Social Strategist, Communicator, Writer, and Podcaster with a curiosity for tech and how people use it. Believer in an Internet for everyone. Early adopter (and leaver) and experimenter with social media. Occasional test pilot of shiny new objects. Avid tea drinker.

  1. Mary Schmidt

    The threat/opportunity is one of both quantity and quality. For the first time, companies can see/hear/talk to those unhappy (and happy) customers who talk, talk, talk about the company’s products – and how they feel about them.

    People have always chattered to each other – thanks to blogville, companies can no longer ignore them…and we, the consumer, can speak out and up at a level never before possible.
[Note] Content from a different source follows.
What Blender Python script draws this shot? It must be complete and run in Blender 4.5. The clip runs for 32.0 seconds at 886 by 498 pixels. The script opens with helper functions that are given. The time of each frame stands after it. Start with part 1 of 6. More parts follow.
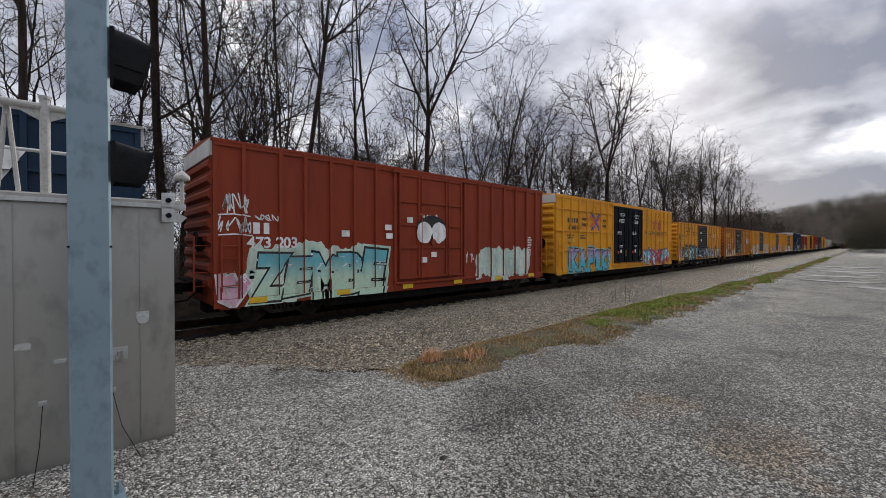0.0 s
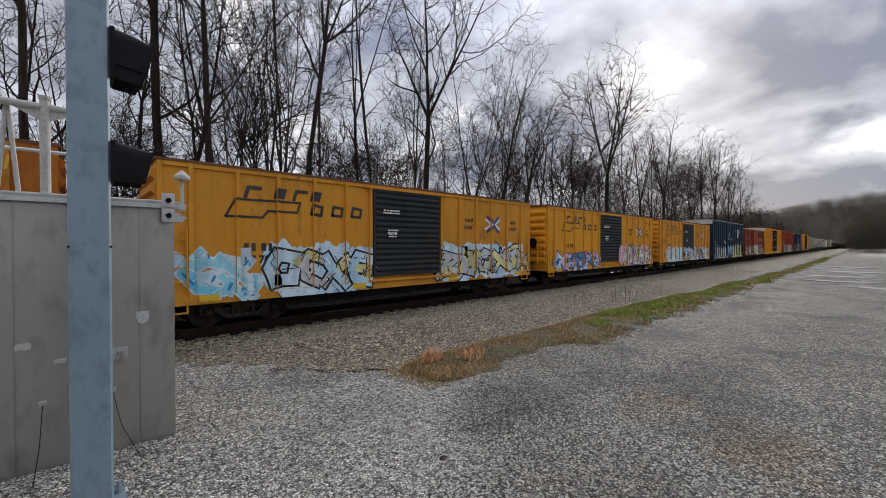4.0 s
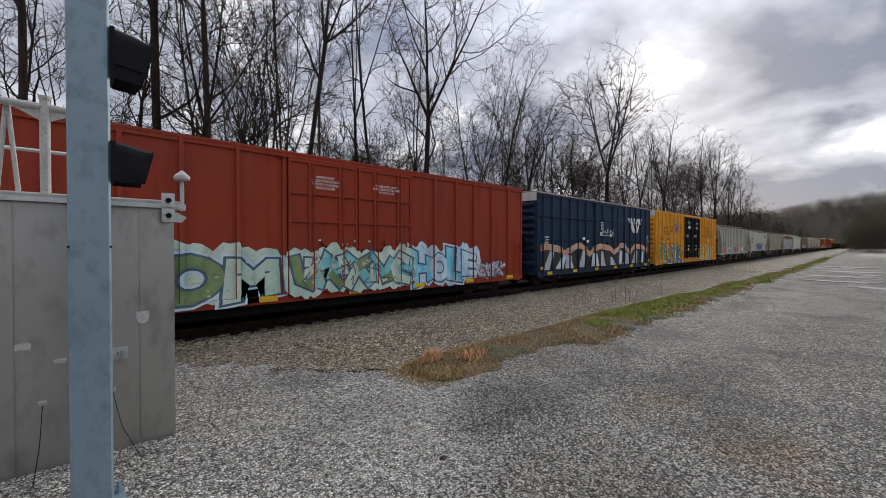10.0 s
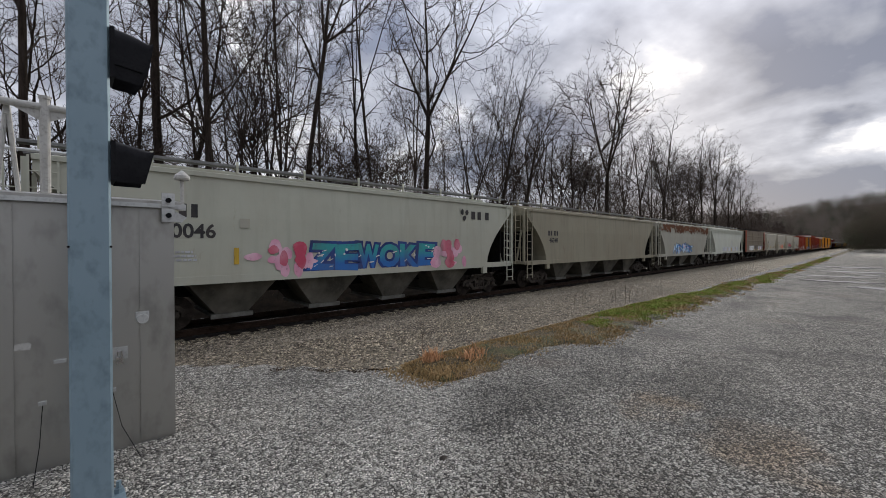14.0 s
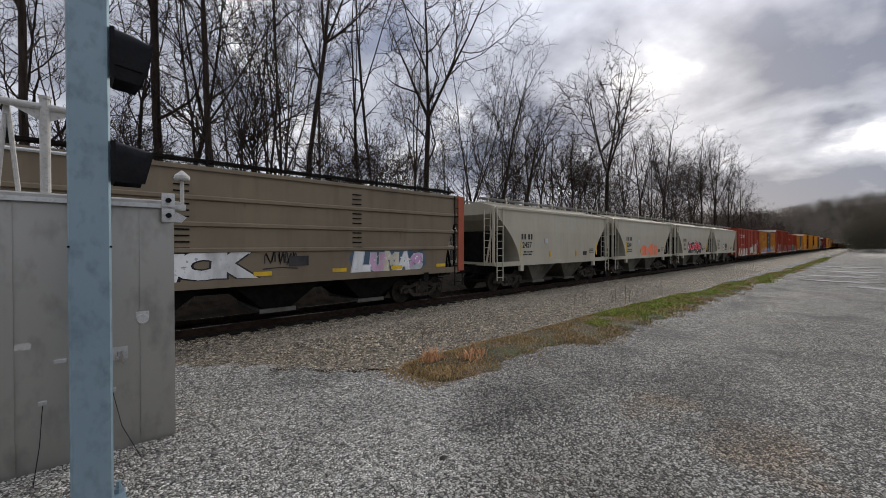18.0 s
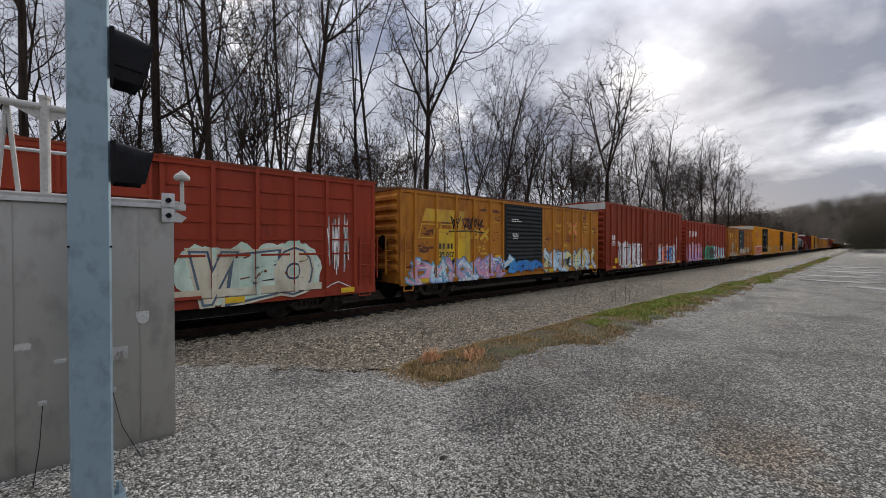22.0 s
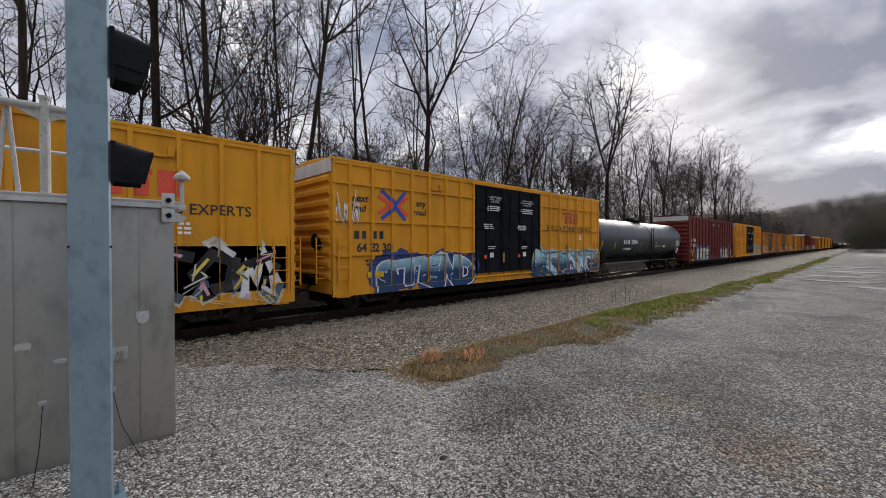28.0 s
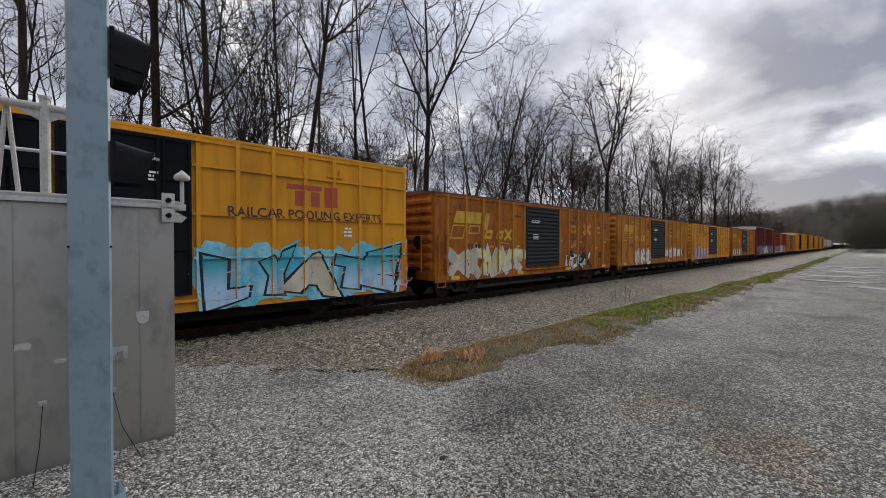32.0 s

    All of which, of course, scares the cr** out of the old-line, “my way or the highway” corporations if they are even willing to look at it. Companies such as MBNA, Mercedes, name-the-wireless company, may have to realize that smash & grab marketing is going the way of the do-do bird.

  2. neville

    I tend to agree with you, Mary, re quantity/quality. There’s still a big hill to climb, though, in helping organizations see the value from social media media like blogs.

  3. Philippe Borremans

    Unless we show the corporate world the ROI of new media in solid “corporate” figures (and describe it in “corporate speak”) it will take years to open the eyes of most… Let’s start with “educating” their PR people first.

    My guess is that small and medium businesses will pick this up faster because of the “free” associated to it. Also, it is easier to demonstrate the so called ROI with those type of companies I guess.

  4. neville

    Absolutely, Philippe, you’re right. However, we need to define what we mean by ROI, ie, ensure everyone is looking at that acronym in the same way.

    Your point also brings to mind the experience that Shel Israel and Robert Scoble recently had when they were presenting on business blogging at Amazon – Chris Hollander’s summary is a good one, and his post has links to the individual details of this story.

    The moral of the story: know your audience and be prepared.

  5. Philippe Borremans

    Thanks for those links about Amazon Neville, missed it somehow (too many RSS feeds to read…)

    This is exactly what I mean. The question is; who keeps the numbers, who tracks and lists the hard case studies..?

    Because let’s face it, apart from Stormhoek and English Cut as positive examples (with all respect for the great work there) and Kryptonite as the crisis case I do not hear a lot of new examples on conferences etc…

    What about sitting down with a few PR people, create a ROI framework, check it off with some high level business leaders, and then use this template for all new case studies ?

  6. neville

    Philippe, the only resouce I can see currently is what’s on The New PR Wiki, especially sections like the one with white papers.

    But you’re right – it would extremely useful to have some guidelines that specifically address this ROI point. Maybe kick it off on the wiki.

    Thinking cap on…

  7. Constantin Basturea

    Neville, the best way of having a resource on case studies is to build it :) I just added a couple of links to the Case Studies page on the NewPR Wiki:

    As I commented on Philippe’s blog, I’m not sure that we should have an ROI framework *first*. There are others metaphors out there that might describe better the benefits of blogging and other social software tools for business. So maybe it’s better to go ahead with 2 projects in parallel: identifying positive/negative case studies, and discussing the ways of quantifying/describing the benefits of business blogging.

    We can start collecting links on the Blogging ROI discussion from around the blogosphere here:

    Please feel free to edit the pages as you want – and to share the edit password with anyone who will be interested to contribute to the page.

  8. neville

    That’s terrific, Constantin. A sandbox for thinking. I still have my cap on. A good point re framework (which is first: the chicken or the egg).

    I’ll do what I can to contribute to this on the wiki.